I think there was a lot of despairing self-questioning going on then.
Akio's return to his life saw Touga trying to become even colder and harder. I'll bet it was very soon after Akio talked Touga out of his depression that they went to visit Saionji. Touga would want to reaffirm to himself that he was strong after all, and who better to start with? And then later, when it was Nanami's turn, things escalated quickly from suggestive words to attempted kisses. He would have gone through with it, I would imagine. It would hurt the fuck out of him to have sex with his sister after protecting her from that very thing for so long... but he'd do it. You don't get rid of the weaknesses by just thinking about them. You cut out your heart, and if it grows back, you cut it out again.

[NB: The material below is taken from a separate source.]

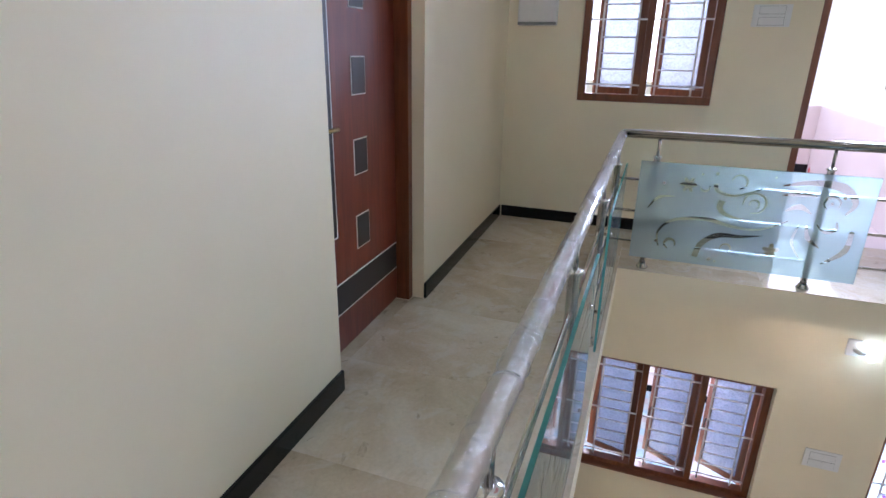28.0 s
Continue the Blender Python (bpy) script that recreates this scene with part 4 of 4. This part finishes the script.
# ---- lamps ----
def tube_lamp(c, along, label, down=1):
    t = empty("tube_light", c, label, "lamp", "tube lights")
    x, y, z = c
    L = 0.585
    dx, dy = along
    nx, ny = -dy, dx
    off = 0.03
    def pt(u, v, w):
        return (dx * u + nx * v, dy * u + ny * v, w)
    bm = bmesh.new()
    tube_path(bm, [pt(-L, off, 0), pt(L, off, 0)], 0.011, 10)
    part("tube", bm, TUBE, t, "glowing white tube")
    lo, hi = pt(-L, 0, -0.016), pt(L, 0.02, 0.016)
    bm = bmesh.new()
    box(bm, min(lo[0], hi[0]), max(lo[0], hi[0]), min(lo[1], hi[1]), max(lo[1], hi[1]), -0.016, 0.016)
    part("batten", bm, PLASTIC, t)
    lo, hi = pt(-0.045, -0.005, 0.02), pt(0.045, 0.03, 0.10)
    bm = bmesh.new()
    box(bm, min(lo[0], hi[0]), max(lo[0], hi[0]), min(lo[1], hi[1]), max(lo[1], hi[1]), 0.06, 0.075)
    lathe(bm, pt(0, 0.02, 0.018), [(0.03, 0), (0.03, 0.02), (0.02, 0.042)], 12)
    part("holder", bm, PLASTIC, t, "white plastic ceiling-rose holder")
    return t


tube_lamp((-2.225, W - 0.001, 2.495), (-1, 0), "lit white tube light on the wall above the door")
tube_lamp((-2.26, W - 0.001, 5.90), (-1, 0), "lit white tube light above the upper door")
tube_lamp((-1.49, 0.001, 2.54), (1, 0), "lit white tube light above the doorway")


def downlight(x, y, z, r, material, label):
    d = empty("downlight", (x, y, z), label, "lamp", "recessed downlights")
    bm = bmesh.new()
    lathe(bm, (0, 0, -0.006), [(r * 0.45, 0.0), (r * 0.45, 0.004)], 24)
    part("lens", bm, material, d, "glowing lens")
    bm = bmesh.new()
    n = 24
    ring = [[bm.verts.new((r * q * math.cos(2 * math.pi * k / n), r * q * math.sin(2 * math.pi * k / n), h)) for k in range(n)] for q, h in ((0.45, -0.0055), (0.80, -0.009))]
    for k in range(n):
        bm.faces.new((ring[0][k], ring[0][(k + 1) % n], ring[1][(k + 1) % n], ring[1][k]))
    part("reflector", bm, HALO if material is WARM else PLASTIC, d)
    bm = bmesh.new()
    n = 24
    prof = [(r * 0.80, -0.009), (r * 0.88, -0.011), (r, -0.004), (r, 0.0)]
    rings = [[bm.verts.new((q * math.cos(2 * math.pi * k / n), q * math.sin(2 * math.pi * k / n), h)) for k in range(n)] for q, h in prof]
    for a, b in zip(rings, rings[1:]):
        for k in range(n):
            bm.faces.new((a[k], a[(k + 1) % n], b[(k + 1) % n], b[k])).smooth = True
    part("trim_ring", bm, PLASTIC, d)
    return d


for x, y in ((-4.72, 4.56), (-2.66, 4.53), (-0.52, 4.49), (-4.69, 2.59), (-0.53, 2.45), (-4.69, 0.55), (-2.66, 0.5), (-0.53, 0.5)):
    downlight(x, y, CE, 0.070, SPOT, "lit round white downlight in the false ceiling")
for x, y in ((-2.77, 4.53), (-0.571, 2.481), (-2.07, 0.557)):
    downlight(x, y, SL, 0.072, WARM, "lit round warm downlight under the gallery")


def bulb_lamp():
    b = empty("wall_bulb", (0, 2.24, 2.56), "lit white bulb in a wall holder", "lamp")
    part("back_box", bmesh_box(-0.03, -0.0005, -0.01, 0.08, -0.06, 0.07), PLASTIC, b, "", 0.004)
    bm = bmesh.new()
    tube_path(bm, [(-0.03, 0.03, 0.0), (-0.07, 0.0, -0.01), (-0.085, -0.03, -0.015)], 0.02, 10)
    part("holder", bm, PLASTIC, b)
    bm = bmesh.new()
    bmesh.ops.create_uvsphere(bm, u_segments=16, v_segments=10, radius=0.034, matrix=Matrix.Translation((-0.095, -0.06, -0.02)))
    part("bulb", bm, BULB, b, "glowing bulb")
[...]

There were a few moments where his true self peeked through. His surprise when Nanami said she didn't want to live with him. His complete lack of protest when she shoved him away in the car. But in this interpretation, his actions show him as actively seeking out things that would hurt him, and when you do that, you're doing it to numb yourself until you can't feel anymore.

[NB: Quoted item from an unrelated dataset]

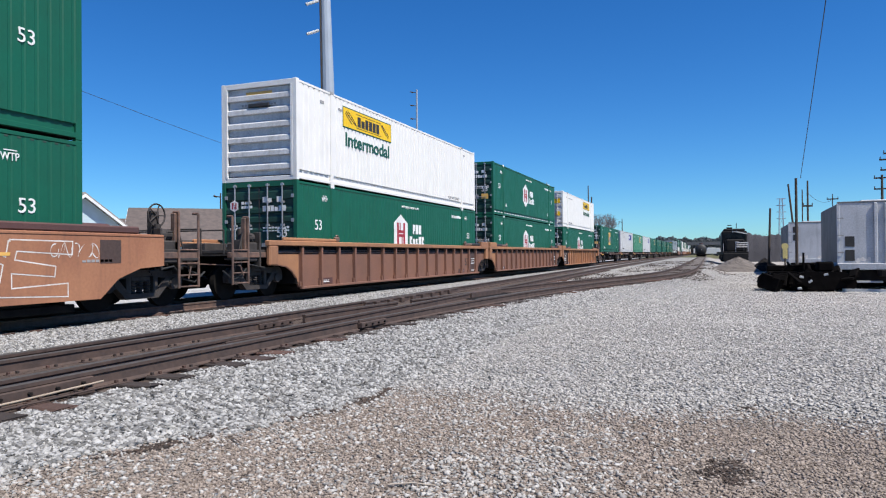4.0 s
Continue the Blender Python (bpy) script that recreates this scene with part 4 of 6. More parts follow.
def truck(parent, y, cast=None):
    """A two-axle freight truck."""
    cast = cast or TRUCKDUST
    t = part("truck", boxes((-1.0, 1.0, y - 0.22, y + 0.22, 0.50, 0.70), (-0.45, 0.45, y - 0.3, y + 0.3, 0.62, 0.82), bevel=0.03), GRIMESHADE, parent, "grimy cast-steel freight truck")
    for sgn in (1, -1):
        x = sgn * 1.02
        bm = bmesh.new()
        pr = side_at(x - 0.08)
        # arched top member with rounded shoulders over the axle boxes
        top = [(-1.16, 0.44), (-1.17, 0.60), (-1.12, 0.72), (-1.02, 0.79), (-0.86, 0.81), (-0.66, 0.77), (-0.48, 0.79), (-0.30, 0.82)]
        low = [(-1.05, 0.42), (-1.05, 0.58), (-0.97, 0.65), (-0.86, 0.66), (-0.72, 0.62), (-0.46, 0.66), (-0.30, 0.69)]
        slab(bm, [(y + u, z) for u, z in top] + [(y - u, z) for u, z in top[::-1]] + [(y - u, z) for u, z in low] + [(y + u, z) for u, z in low[::-1]], pr, 0.17)
        # hanging tension member with the spring seat
        slab(bm, [(y - 0.82, 0.66), (y - 0.64, 0.64), (y - 0.37, 0.33), (y + 0.37, 0.33), (y + 0.64, 0.64), (y + 0.82, 0.66), (y + 0.70, 0.46), (y + 0.44, 0.22), (y - 0.44, 0.22), (y - 0.70, 0.46)], pr, 0.18)
        for c0, c1, zz in ((-0.43, -0.31, 0.30), (0.31, 0.43, 0.30), (-0.80, -0.70, 0.44), (0.70, 0.80, 0.44)):
            box(bm, x - 0.078, x + 0.086, y + c0, y + c1, zz, 0.70 if abs(c0) < 0.6 else 0.66)
        part("side_frame", bm, cast, t, "dusty cast side frame")
        if sgn == 1:
            for dy in (-0.2, 0.0, 0.2):
                part("spring", coil(x, y + dy, 0.33, 0.60, 0.088, 5), cast, t)
            part("bolster_end", boxes((x - 0.10, x + 0.05, y - 0.27, y + 0.27, 0.58, 0.69), bevel=0.02), STEEL, t)
            for dy in (-0.90, 0.90):
                part("bearing_cap", rods(((x + 0.02, y + dy, 0.50), (x + 0.13, y + dy, 0.50), 0.125), n=14), CAPRUST if cast is TRUCKDUST else STEEL, t, "rusty bearing cap")
                part("bearing_adapter", boxes((x - 0.05, x + 0.08, y + dy - 0.14, y + dy + 0.14, 0.56, 0.66), bevel=0.02), cast, t)
    for dy in (-0.90, 0.90):
        bm = rods(((-0.95, y + dy, 0.455), (0.95, y + dy, 0.455), 0.08))
        for sgn in (1, -1):
            rod(bm, (sgn * 0.70, y + dy, 0.455), (sgn * 0.83, y + dy, 0.455), 0.455, 28)
            rod(bm, (sgn * 0.83, y + dy, 0.455), (sgn * 0.845, y + dy, 0.455), 0.40, 28, 0.2)
        part("wheelset", bm, WHEEL, t)
    return t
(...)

Problem being, it doesn't fucking work. And that's why he wanted that one night, and tried to stop Utena from reaching the final duel. His defenses were fragmenting all the way from ep 33 onward-- the real him was breaking through everywhere, and it was Utena that had caused it. He saw what he could have been in her, and once he had seen that, he was doomed to questioning himself.
The "you become my women" was another attempt at holding onto that cold shield. He would have thought of it as showing her his real self, as opposed to the one that had sat with her under the stars. After all, he bought that self fair and square. Just one problem: in the duel, Utena still turned out to be stronger.
But at least that ended the questioning and the fragmenting. And at least then he knew what he had to aim for in the future.
...this was a lot of words for having nothing to say.
Edit: And no, I'm not sure I entirely believe that this is correct. It's just a different interpretation (and probably a crappy one, I'm all kinds of tired.)